はじめに
2025/8/17,8/25に国立研究開発法人理化学研究所様における Google Cloud を利用した 専用線及び VPN 接続によるハイブリッドマルチクラウド環境、Nextflow 実行環境の導入事例が公開されました。
- 専用線接続および VPN 接続でセキュアな通信を実現! オンプレミス×マルチクラウドのハイブリッド構成による医科学研究向けデータ通信基盤構築
- Google Cloud とオンプレミスを連携させたデータ分析基盤構築で Nextflow をセキュアな環境で実行可能に!
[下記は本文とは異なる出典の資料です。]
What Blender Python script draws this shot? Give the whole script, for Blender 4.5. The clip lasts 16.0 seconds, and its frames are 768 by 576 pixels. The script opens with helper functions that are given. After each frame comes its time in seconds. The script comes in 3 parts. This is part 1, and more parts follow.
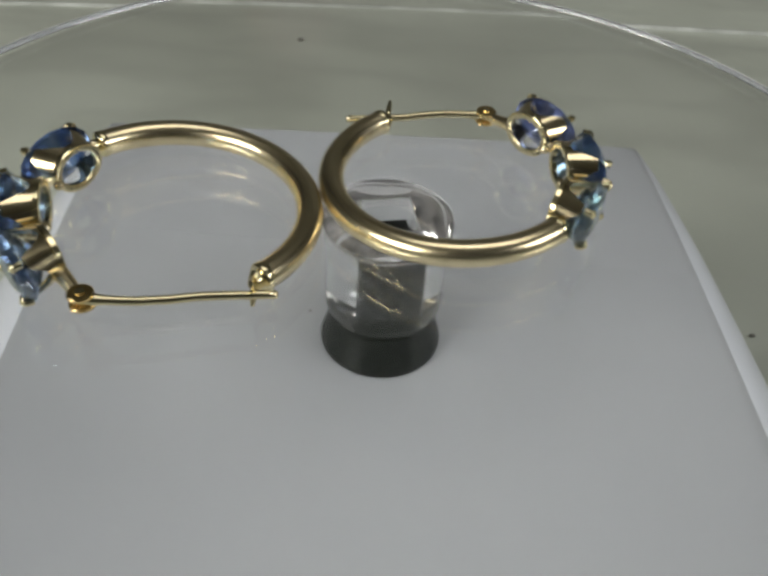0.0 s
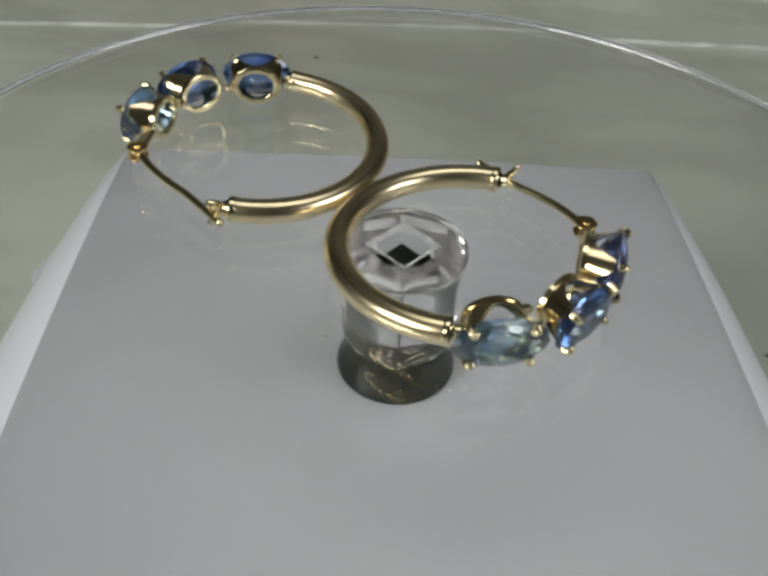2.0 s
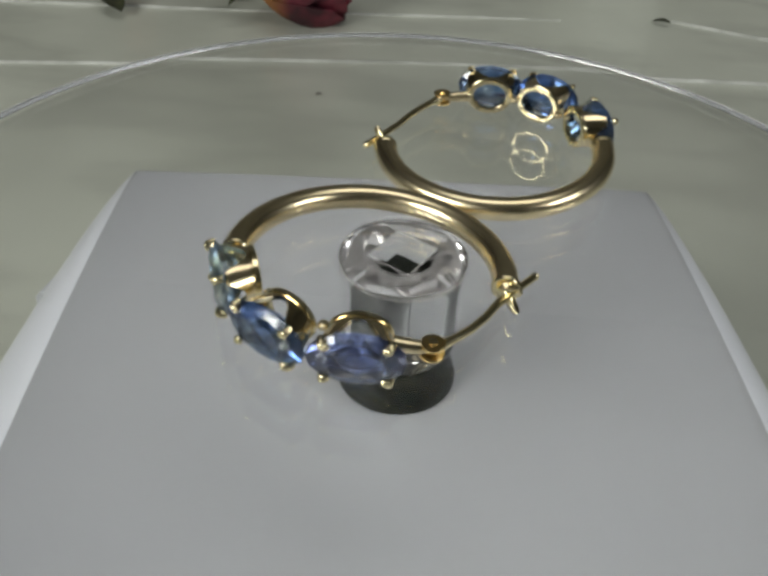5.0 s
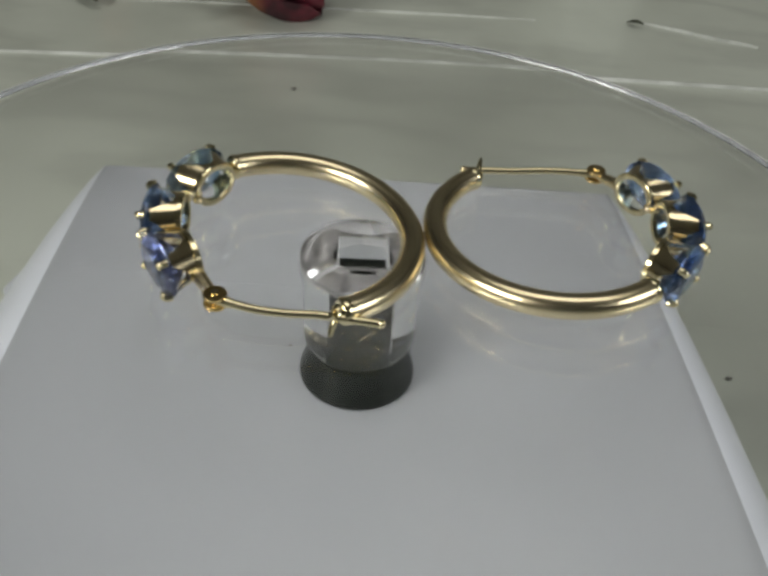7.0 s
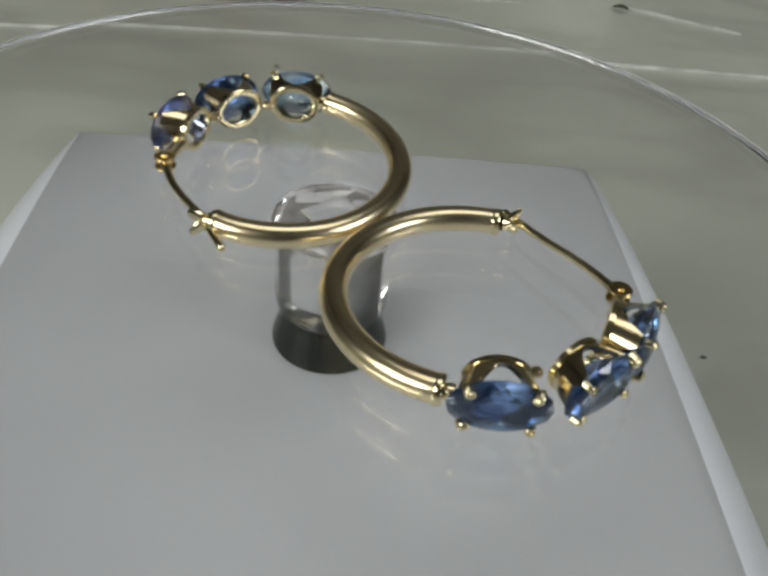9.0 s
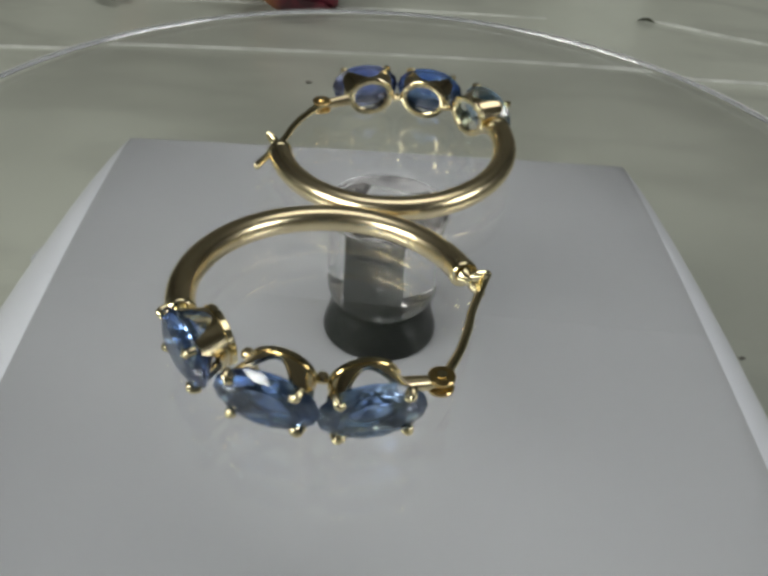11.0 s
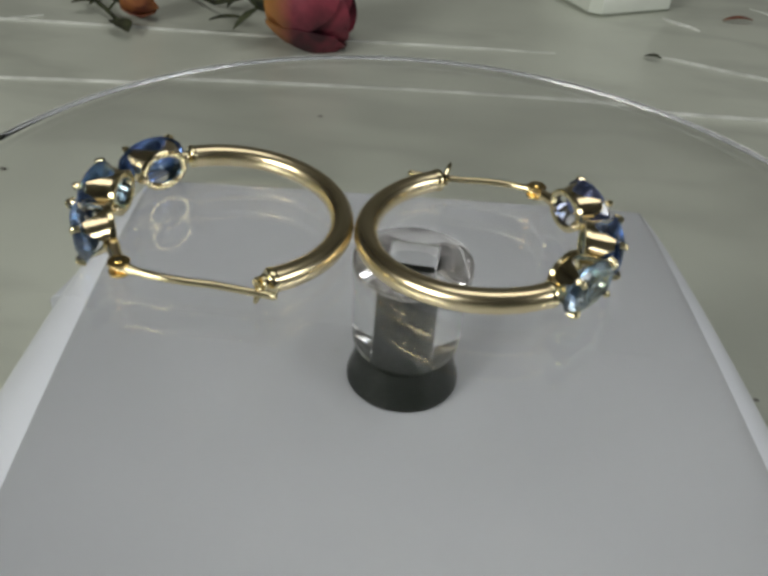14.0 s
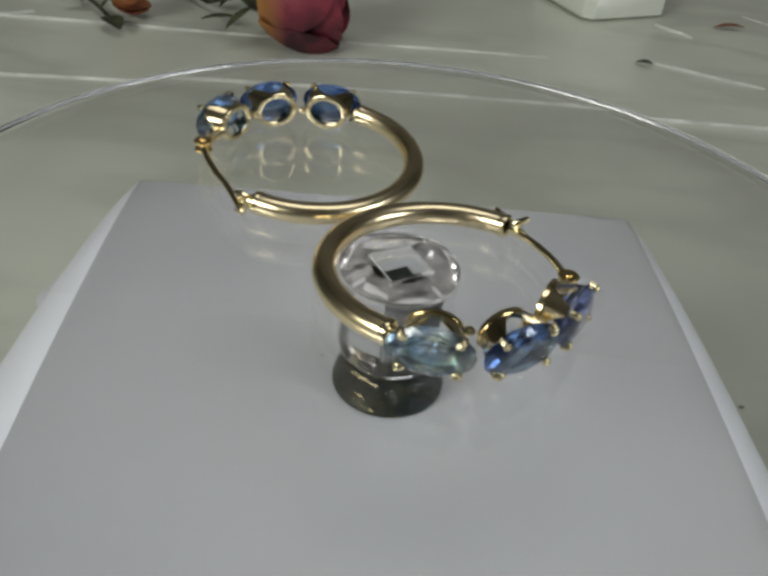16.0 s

アイレットはインフラ構築について支援させていただきました。
当該記事はインフラ構築の裏側について解説する記事となります。
今回は 2つの事例でご紹介させていただいた全体構成を解説します。
事例に関連するその他記事はこちら:
今回のプロジェクト内容
理化学研究所様からの要望として以下がございました。
- 機密データを外部に情報が出ない形で Google Cloud 内の安全に取り扱いたい
- 利用者様が Google Cloud 内のデータを扱う場合には仮想デスクトップ経由で扱いたい
- 定期的にデータをアップロードする必要があり、そのデータをお客様 DC 拠点からアップロードしたい
- Nextflow から nf-core と呼ばれるパイプラインの実行リソースのスペックを柔軟に調整したい
それぞれ以下のサービスを用いることで、ご要望を満たすことができたと考えております。
構成
各要件及び挙げたサービス項目から以下の通り構成しております。
Google Cloud サービスの利用
利用者共通での Nextflow によるパイプライン実行環境の整理
Google Cloud で利用者様共通して、パイプライン実行環境を構築するために以下の Google Cloud サービスを主軸に利用しております。
- Cloud VPN
- Private Service Connect
- Cloud Workstations
- Cloud Batch
Cloud VPN を利用し、他パブリッククラウドとのプライベートな通信を可能にしております。Private Service Connect を利用することで、Google Cloud の API への通信に内部ネットワークで行える仕組みとしており、これによりインターネットアクセスせずに接続できる環境を実現しております。
利用者共通のパイプライン実行環境
Cloud Workstations を利用することで、利用者様が共通して利用可能な、Nextflow 実行環境を提供しております。また、インターネット接続を制限している環境で構築されているため、機密データが保存されている、Cloud Storage へのアクセスも安全に行え、データ漏洩のリスクを低減した構成となっております。
柔軟なリソース提供ができるパイプライン環境
Cloud Workstations 上でカスタムコンテナを起動し、コンテナ内に Nextflow を導入し、nf-core を利用して実行指示ができる環境を提供しております。その分析の実行を Cloud Batch を利用して行っており、指示内容に、vCPU数、メモリ数、実行する VPC 環境など、様々なパラメタを調整できるような作りになっており、Google Cloud 上のスペックを柔軟に調整することが可能となっております。
お客様ご利用 DC からデータアップロード環境整理
Partner Interconnect を利用し、閉域経由で DC からデータをアップロードできる状態となっております。また、こちらでも Private Service Connect を経由しアクセスできる状態となっているため、Google Cloud の API を実行時も プライベート通信が行える状態となっております。
構成に関するコメント
構成の中の大きな推しポイントとしては、他パブリッククラウド及び DC からの通信も含めてプライベートな通信環境を提供した構成であること、パイプライン実行にあたって柔軟なリソース調整ができること、と考えております。機密データを扱うため、許可した宛先のみへのインターネット接続とし、容易に外部からアクセスできない状態を作ることを意識し、VPN 接続や 専用線を駆使し、実現したプライベート通信主体の構成となっております。その要件に合わせて、Private Service Connect を各拠点から利用できるような状態とし、Google Cloud の API 実行においてもインターネットにでない構成となっております。Nextflow 内で Google Cloud のプラグインも提供されていることから、Cloud Batch で柔軟なリソース調整ができるようになっていることもあり、今回の構成が実行したいこととかなりマッチした内容になっており、既存でオンプレミスでは柔軟なリソース調整が難しかった点を解消できたことで、通信だけでなく、分析環境においても、Google Cloud を利用したことのメリットになったのではないか、と考えております。